En résonnance particulièrement évidente avec l’intervention de Raquel Schefer sur la place du cinéma dans les processus portugais de décolonisation et de révolution, le film s’articule autour d’un montage d’archives filmées de la révolution portugaise, pour certaines tournées en dehors des canaux télévisuels officiels. Choisir ces archives, c’est déjà interroger leur destin et leur destination : non vouées à être diffusées à la télévision, elles constituent un témoignage de première main d’une réappropriation militante de l’image de la lutte. D’autres sont issues de la couverture médiatique de l’époque mais constituent aussi pour beaucoup un témoignage rare, car leur circulation est parfois restée limitée et leur accès difficile. Plusieurs registres et sources visuelles sont ainsi convoquées et cet aspect est également souligné par l’usage de la voix-off. Les réalisatrices y interrogent, sur des vues contemporaines du Portugal, le rôle des images dans la construction des mémoires de la révolution, et ainsi la responsabilité de la recherche à s’emparer de nouvelles sources pour contourner les récits hégémoniques.
Des manifestations, des discussions intimes entre femmes de différentes générations, des ouvriers prenant possession des lieux d’habitation de leurs patrons : les images choisies dialoguent entre elles grâce à l’intelligence du montage. Le film-essai crée ici les conditions d’existence d’un espace alternatif – dans l’intersection entre le dialogue des images, les analyses orales des réalisatrices et les représentations déjà connues par le spectateur – où devient possible l’émergence d’un nouveau récit. Il cristallise donc de nombreuses problématiques soulevées par la journée et offre de nouvelles pistes pour la recherche. Comment intégrer les apports des collectivismes et activismes au sein même de nos pratiques de recherche, d’exposition ou de gestion des archives ? Cela passe ici par l’exploration des espaces de porosité entre ces champs, où l’autoréflexivité sur le rôle et le pouvoir des images détient une place centrale.

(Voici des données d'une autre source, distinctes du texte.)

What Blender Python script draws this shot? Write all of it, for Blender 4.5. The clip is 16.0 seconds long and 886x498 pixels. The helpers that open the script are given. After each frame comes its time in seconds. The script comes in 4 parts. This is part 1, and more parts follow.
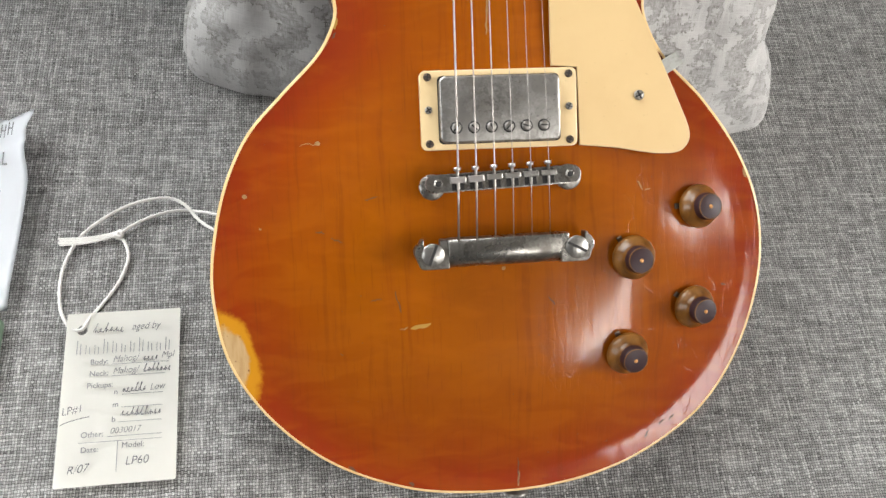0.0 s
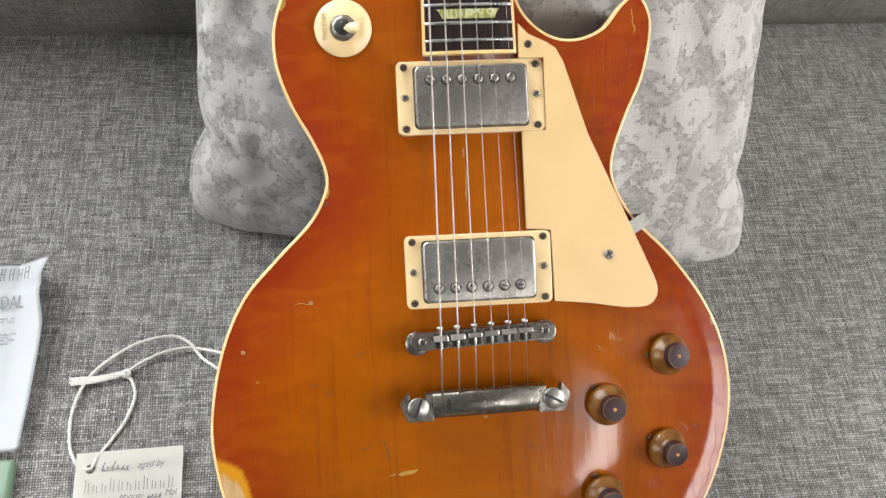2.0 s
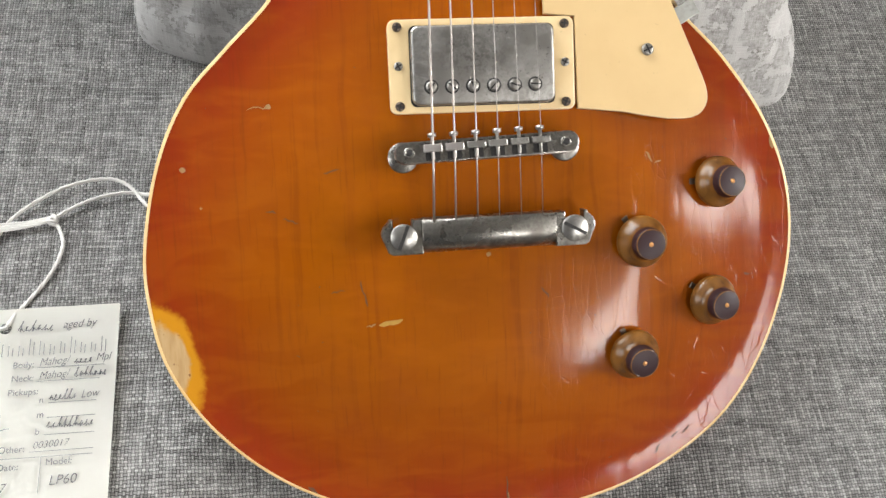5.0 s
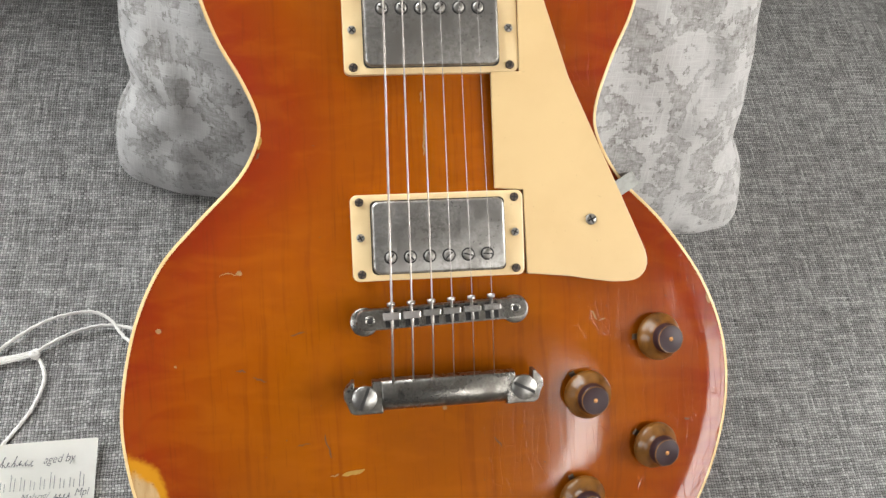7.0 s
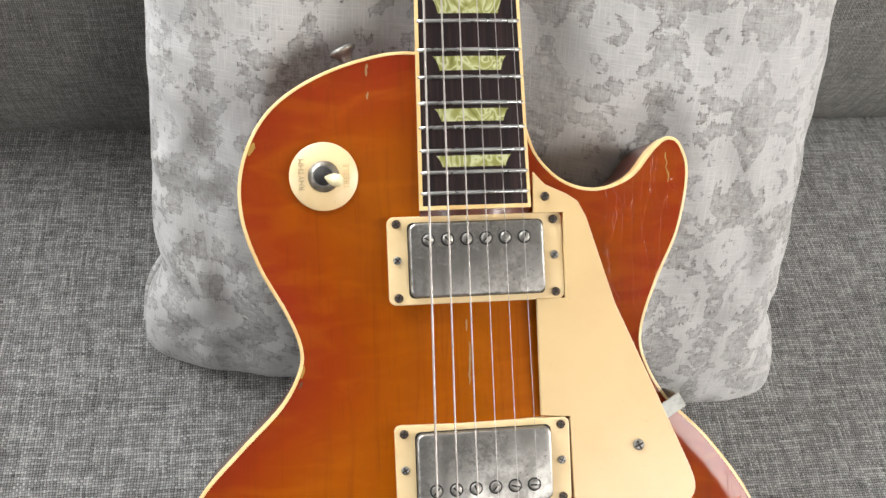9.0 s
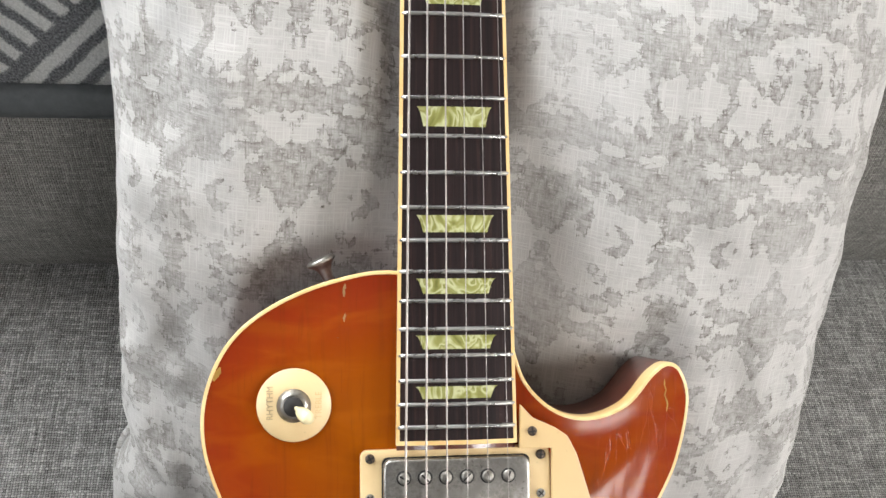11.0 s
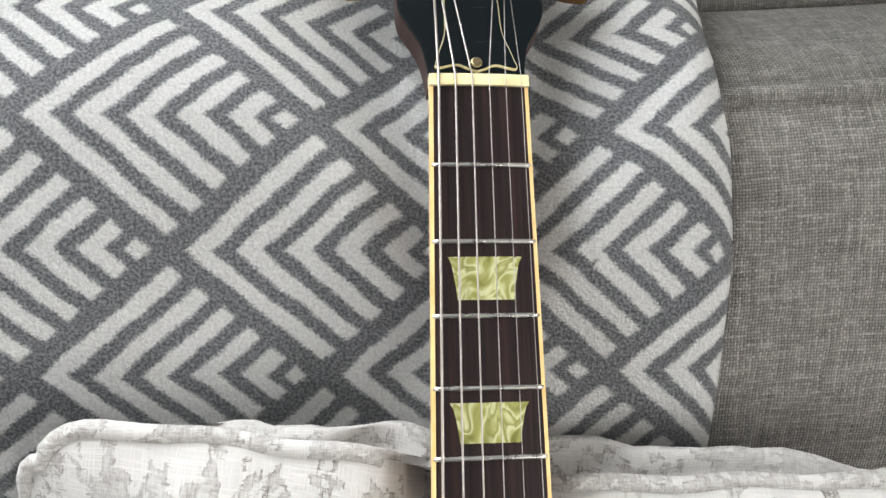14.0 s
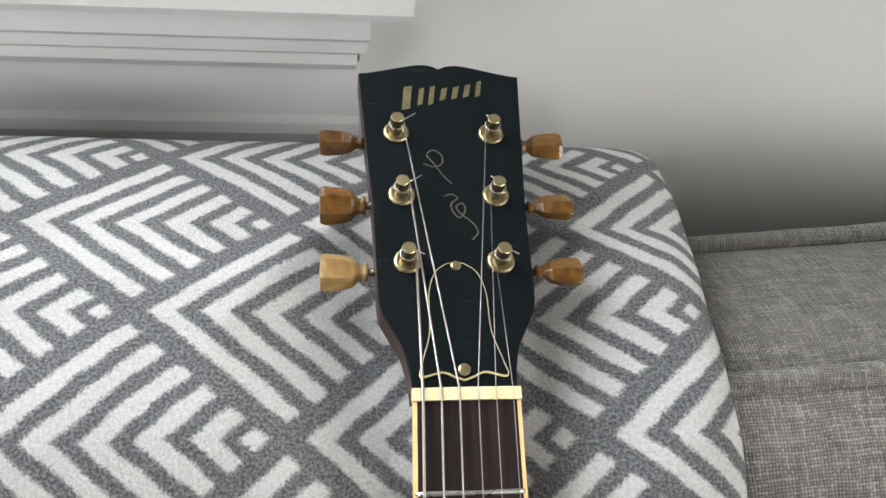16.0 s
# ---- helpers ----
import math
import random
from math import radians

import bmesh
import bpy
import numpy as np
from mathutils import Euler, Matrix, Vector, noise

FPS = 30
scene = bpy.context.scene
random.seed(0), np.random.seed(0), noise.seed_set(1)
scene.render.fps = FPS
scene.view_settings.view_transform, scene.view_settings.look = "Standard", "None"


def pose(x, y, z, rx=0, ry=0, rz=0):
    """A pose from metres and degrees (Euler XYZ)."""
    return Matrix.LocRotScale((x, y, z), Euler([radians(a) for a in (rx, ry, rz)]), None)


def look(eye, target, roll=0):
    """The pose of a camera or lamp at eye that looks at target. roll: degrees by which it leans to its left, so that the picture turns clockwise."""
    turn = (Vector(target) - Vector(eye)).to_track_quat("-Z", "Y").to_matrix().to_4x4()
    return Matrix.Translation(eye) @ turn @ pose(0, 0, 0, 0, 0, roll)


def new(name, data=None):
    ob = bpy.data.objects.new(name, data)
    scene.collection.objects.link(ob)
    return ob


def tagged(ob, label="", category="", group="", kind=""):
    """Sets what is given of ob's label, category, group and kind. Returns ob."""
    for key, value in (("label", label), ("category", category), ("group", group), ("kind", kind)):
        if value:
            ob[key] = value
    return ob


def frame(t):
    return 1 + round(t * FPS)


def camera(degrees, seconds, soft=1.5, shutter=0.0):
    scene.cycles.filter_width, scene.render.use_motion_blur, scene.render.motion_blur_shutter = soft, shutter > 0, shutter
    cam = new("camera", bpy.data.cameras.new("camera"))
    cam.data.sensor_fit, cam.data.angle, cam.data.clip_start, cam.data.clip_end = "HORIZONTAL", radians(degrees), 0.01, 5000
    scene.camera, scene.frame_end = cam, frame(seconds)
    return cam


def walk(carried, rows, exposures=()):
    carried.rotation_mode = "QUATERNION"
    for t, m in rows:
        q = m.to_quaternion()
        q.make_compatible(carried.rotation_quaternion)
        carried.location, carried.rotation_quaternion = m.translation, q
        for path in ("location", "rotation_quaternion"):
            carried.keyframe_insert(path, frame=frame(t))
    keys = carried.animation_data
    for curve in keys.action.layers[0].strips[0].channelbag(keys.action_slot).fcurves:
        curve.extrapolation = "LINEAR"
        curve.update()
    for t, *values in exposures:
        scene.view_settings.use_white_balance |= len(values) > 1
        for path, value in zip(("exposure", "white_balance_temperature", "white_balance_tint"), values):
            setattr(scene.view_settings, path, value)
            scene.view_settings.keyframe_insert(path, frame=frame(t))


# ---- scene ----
cam = camera(54.5, 16.0)
EYE, TILT = 0.59, -60.0
ROWS = [
    (0, -0.0867, -0.4826, -0.0081, -6.09, -4.02, 2.37),
    (0.5, -0.0870, -0.4929, -0.0001, -6.11, -3.24, 2.51),
    (1, -0.0823, -0.5038, 0.0137, -5.99, -2.28, 2.69),
    (1.5, -0.0809, -0.5131, 0.0332, -5.79, -1.09, 2.80),
    (2, -0.0731, -0.5190, 0.0516, -5.56, -0.17, 2.88),
    (2.5, -0.0676, -0.5197, 0.0678, -5.41, 0.46, 2.98),
    (3, -0.0727, -0.4855, 0.0596, -5.04, 0.18, 3.00),
    (3.5, -0.0662, -0.4511, 0.0172, -5.00, -1.18, 2.99),
    (4, -0.0659, -0.4179, -0.0163, -5.21, -2.67, 2.91),
    (4.2, -0.0653, -0.4093, -0.0268, -5.28, -3.11, 2.85),
    (6.3, -0.0632, -0.4074, -0.0040, -6.65, -3.79, 1.96),
    (6.5, -0.0598, -0.4179, 0.0098, -6.70, -3.07, 2.09),
    (7, -0.0516, -0.4400, 0.0416, -6.89, -1.60, 2.35),
    (7.5, -0.0540, -0.4433, 0.0639, -6.81, -1.15, 2.63),
    (8, -0.0648, -0.4394, 0.0921, -7.09, -0.85, 2.80),
    (8.5, -0.0689, -0.4354, 0.1186, -7.46, -0.15, 2.78),
    (8.7, -0.0733, -0.4340, 0.1272, -7.28, 0.45, 2.69),
    (10.8, -0.0558, -0.4051, 0.2223, -7.15, 2.96, 0.54),
    (11, -0.0534, -0.4050, 0.2381, -6.64, 3.08, 0.46),
    (11.5, -0.0425, -0.4076, 0.2794, -6.07, 3.75, 0.37),
    (12, -0.0379, -0.3982, 0.3252, -5.81, 4.41, 0.39),
    (12.5, -0.0503, -0.3810, 0.3702, -5.50, 5.13, 0.61),
    (13, -0.0603, -0.3690, 0.4195, -6.08, 5.97, 0.95),
    (13.5, -0.0612, -0.3638, 0.4586, -6.55, 7.99, 1.34),
    (14, -0.0596, -0.3524, 0.4959, -6.55, 9.72, 1.40),
    (14.5, -0.0528, -0.3447, 0.5296, -6.72, 12.06, 1.76),
    (15, -0.0523, -0.3403, 0.5510, -6.85, 13.94, 1.92),
    (15.5, -0.0480, -0.3388, 0.5740, -6.80, 15.11, 2.01),
    (16, -0.0516, -0.3413, 0.5920, -6.77, 16.08, 1.94),
]
walk(cam, [(t, pose(0, 0, EYE, TILT, 0, 0) @ pose(x, y, z, 90 + pitch, roll, yaw)) for t, x, y, z, yaw, pitch, roll in ROWS])

# ---- world and light ----
GUITAR = pose(0, 0, 0.59, 30)          # lean of the instrument on the sofa
world = bpy.data.worlds.new("sky")
scene.world = world
world.use_nodes = True
sky = world.node_tree.nodes.new("ShaderNodeTexSky")
sky.sky_type, sky.sun_disc = "NISHITA", False
sky.sun_elevation, sky.sun_rotation = radians(60), radians(150)
world.node_tree.links.new(sky.outputs[0], world.node_tree.nodes["Background"].inputs[0])
world.node_tree.nodes["Background"].inputs[1].default_value = 0.12


def sky_lamp(name, at, aim, sx, sy, watts, colour, spread=130):
    d = bpy.data.lights.new(name, "AREA")
    d.shape, d.size, d.size_y, d.energy, d.color, d.spread = "RECTANGLE", sx, sy, watts, colour, radians(spread)
    ob = new(name, d)
    ob.matrix_world = look(at, aim)
    return ob


sky_lamp("window_light_back", (-0.95, 0.90, 1.60), (-0.40, 0.05, 0.70), 1.5, 1.1, 33, (0.96, 0.985, 1.0))
sky_lamp("window_light_front", (0.80, -1.52, 1.52), (0.1, 0.1, 0.55), 0.44, 0.60, 6.8, (1.0, 0.975, 0.94))
# Fill from an added east window, brightening the right half of the sofa.
sky_lamp("added_side_fill", (2.33, -0.80, 1.70), (0.25, 0.25, 0.60), 1.10, 1.15, 38, (1.0, 0.98, 0.95))
# Gentle added fill from the west that lifts shade on the left.
sky_lamp("added_west_fill", (-1.86, -0.75, 1.60), (-0.2, 0.2, 0.55), 0.85, 1.0, 8.5, (0.97, 0.985, 1.0))
sun = new("sun", bpy.data.lights.new("sun", "SUN"))
sun.data.energy, sun.data.angle, sun.data.color = 0.6, radians(12), (1.0, 0.95, 0.88)
sun.matrix_world = look((3.4, -6.0, 11.9), (0, 0, 0))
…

Cette création répond aussi aux pratiques du groupe de recherche RedCsur, relayées par Ana Longoni. « Tissu actif et activiste », ce réseau regroupe une cinquantaine de chercheurs d’Europe et d’Amérique latine engagés dans des luttes contemporaines à la fois par la recherche mais aussi dans les domaines de l’activisme, de la publication (avec leur propre maison d’édition) et avec une attention singulière portée à l’archivage de ces mouvements. La mémoire se construit ici à l’intersection de ces domaines, en restant au plus près des enjeux des luttes contemporaines et dans la conscience sans cesse renouvelée des récits en train de se construire.